Suppose a circular dart board is $18$ inches in diameter, and the
bull’s eye in the center is $2$ inches in diameter. What is the probability that out of
four darts thrown at the dart board, exactly two hit the bull’s eye? Assume that
each dart lands at a uniformly random point on the board, independently of the
other darts.
I am just wondering if my method was correct, I found that the total area was $81\pi$ and the area of the center was $4\pi$, then I divide $\frac{4\pi}{81\pi}$ and then squared it to get $.0024$. Is that correct? and if it is not, Can you show where I went wrong.
Thanks.
Best Answer
Your process started out correct: The area of the board is
$$A_b=\pi r^2=81\pi$$
but the area of the bulls-eye is
$$A_e=\pi r^2=\pi$$
So the probability that any dart hits the bulls-eye is
$$P=\frac{A_e}{A_b}=\frac{\pi}{81\pi}=\frac{1}{81}$$
Now, to find the probability that exactly two darts hits the bulls-eye, first note there are exactly $\binom{4}{2}$ (read $4$ choose $2$) ways to choose exactly two darts from the four.
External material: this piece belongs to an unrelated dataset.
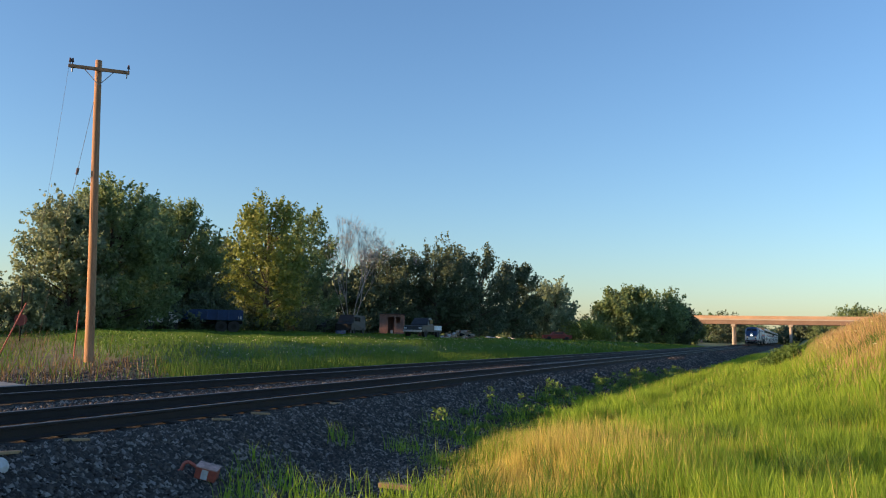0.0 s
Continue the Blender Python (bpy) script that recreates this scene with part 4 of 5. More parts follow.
def dead_tree(x, y, top, width, seed):
    z0 = float(height(x, y))
    t = tagged(new("dead_tree"), "bare pale dead tree with fine upright branches", "tree", "trees behind the track")
    t.location = (x, y, z0 - 0.1)
    h, w = top - z0, width / 2
    r2 = random.Random(seed)
    limbs, twigs = [], []

    def grow(p, d, length, r, level):
        q = p + d * length
        (limbs if level < 4 else twigs).append((*p, *q, r, r * 0.62))
        if level >= 6:
            return
        for i in range(3):
            e = (d + Vector((r2.uniform(-0.36, 0.36), r2.uniform(-0.36, 0.36), r2.uniform(0.05, 0.28)))).normalized()
            grow(q, e, length * r2.uniform(0.6, 0.82), max(r * 0.58, 0.0065), level + 1)

    for a in range(4):
        grow(Vector((0, 0, 0)), Vector((0.35 * math.cos(a * 1.6), 0.35 * math.sin(a * 1.6), 1)).normalized(), h * 0.27, 0.075, 0)
    for name, segs, sides in (("trunk", limbs, 7), ("twig_crown", twigs, 3)):
        g = np.array(segs)
        p, q = g[:, :3], g[:, 3:6]
        d = (q - p) / np.linalg.norm(q - p, axis=1)[:, None]
        u = np.cross(d, [0.3, 0.9, 0.1])
        u /= np.linalg.norm(u, axis=1)[:, None]
        v = np.cross(d, u)
        t2 = np.arange(sides) * 2 * np.pi / sides
        ring = u[:, None, :] * np.cos(t2)[None, :, None] + v[:, None, :] * np.sin(t2)[None, :, None]
        verts = np.concatenate([p[:, None] + ring * g[:, 6][:, None, None], q[:, None] + ring * g[:, 7][:, None, None]], 1)
        i = np.arange(sides)
        quad = np.stack([i, (i + 1) % sides, (i + 1) % sides + sides, i + sides], 1)
        soup(name, verts.reshape(-1, 3), (np.arange(len(g))[:, None, None] * 2 * sides + quad[None]).reshape(-1, 4), BARK_PALE, t)
    return t


GREEN_L, DARK_L, YEL_L = "broad green leafy tree at the field edge", "dark shaded leafy tree in a dense row", "yellow-green leafy tree catching evening sun"
tree(-44.9, 42.8, 9.9, 6.2, LEAF_PALE_HAZED, "grey-green feathery tree with haze-paled leaves at the field edge", 7500, 0.24, seed=1, low=0.02)
tree(-44.8, 46.3, 11.5, 9.0, LEAF, GREEN_L, 9500, 0.24, seed=2, low=0.04)
tree(-49.6, 52.5, 11.6, 8.4, LEAF, GREEN_L, 8000, 0.25, seed=3, low=0.05)
tree(-50.2, 60.2, 12.2, 7.2, LEAF, GREEN_L, 7000, 0.25, seed=4, low=0.05)
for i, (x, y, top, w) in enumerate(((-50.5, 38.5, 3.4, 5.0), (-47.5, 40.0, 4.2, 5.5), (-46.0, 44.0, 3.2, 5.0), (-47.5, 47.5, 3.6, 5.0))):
    tree(x, y, top, w, LEAF_PALE_HAZED, "rounded green bush under the trees", 2500, 0.2, seed=80 + i, low=0.0, trunk=0.08, group="bushes under the trees")
for i in range(12):
    x, y = -49.0 - 1.5 * math.sin(i * 2.1) - (3 if i > 6 else 0), 44 + 6.2 * i
    tree(x, y, 3.4 + 0.7 * math.sin(i * 1.7), 6.5, LEAF_DARK, "dark shrub in the undergrowth below the trees", 1800, 0.24, seed=120 + i, low=0.0, trunk=0.08, group="undergrowth shrubs")
tree(-57.2, 75.8, 11.2, 8.0, LEAF_DARK, DARK_L, 6000, 0.28, seed=5)
tree(-49.8, 60.7, 6.0, 8.5, LEAF_DARK, "low dark spreading bush behind parked trucks", 5000, 0.24, seed=6, low=0.0, trunk=0.12)
tree(-47.9, 70.2, 14.2, 8.6, LEAF_YELLOW, YEL_L, 9500, 0.28, seed=7, low=0.03)
tree(-51.2, 82.0, 14.6, 8.2, LEAF, GREEN_L, 7500, 0.29, seed=8, low=0.06)
dead_tree(-47.1, 86.0, 14.9, 7.8, 3)
dead_tree(-51.6, 101.5, 13.6, 6.0, 5)
tree(-48.8, 99.4, 12.2, 9.0, LEAF_DARK, DARK_L, 8000, 0.30, seed=9, low=0.02)
tree(-44.2, 103.8, 13.9, 10.2, LEAF_DARK, DARK_L, 9500, 0.30, seed=10, low=0.02)
tree(-40.8, 111.2, 13.2, 10.5, LEAF_DARK, DARK_L, 8000, 0.31, seed=11, low=0.02)
tree(-37.9, 118.4, 11.8, 7.4, LEAF_DARK, DARK_L, 7000, 0.31, seed=12, low=0.03)
tree(-53.5, 96.0, 9.0, 11.0, LEAF_DARK, DARK_L, 6000, 0.34, seed=13, low=0.0)
tree(-48.0, 110.0, 8.5, 12.0, LEAF_DARK, DARK_L, 6000, 0.34, seed=14, low=0.0)
tree(-39.1, 144.8, 10.2, 7.8, LEAF_PALE_HAZED, "pale hazy willow-like tree at the field edge", 5000, 0.36, seed=15, low=0.03)
tree(-44.0, 150.0, 8.0, 9.0, LEAF_DARK, DARK_L, 4000, 0.38, seed=16, low=0.0)
tree(-34.0, 146.5, 4.2, 8.5, LEAF_YELLOW, "rounded yellow-green bush beside the line", 4500, 0.30, seed=17, low=0.0, trunk=0.1)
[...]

This is defined as
$$\binom{4}{2}=\frac{4!}{2!(4-2)!}=\frac{24}{2\cdot 2}=6$$
Second, the probability that exactly two darts (in any order) hit the center is given by
$$P\cdot P\cdot (1-P)\cdot (1-P)=\frac{6400}{43046721}$$
Since there six ways to find arrange the darts and have this happen, the final probability of exactly two darts hitting the bulls-eye is given by
$$6\frac{6400}{43046721}=\frac{12800}{14348907}=0.0892054\%$$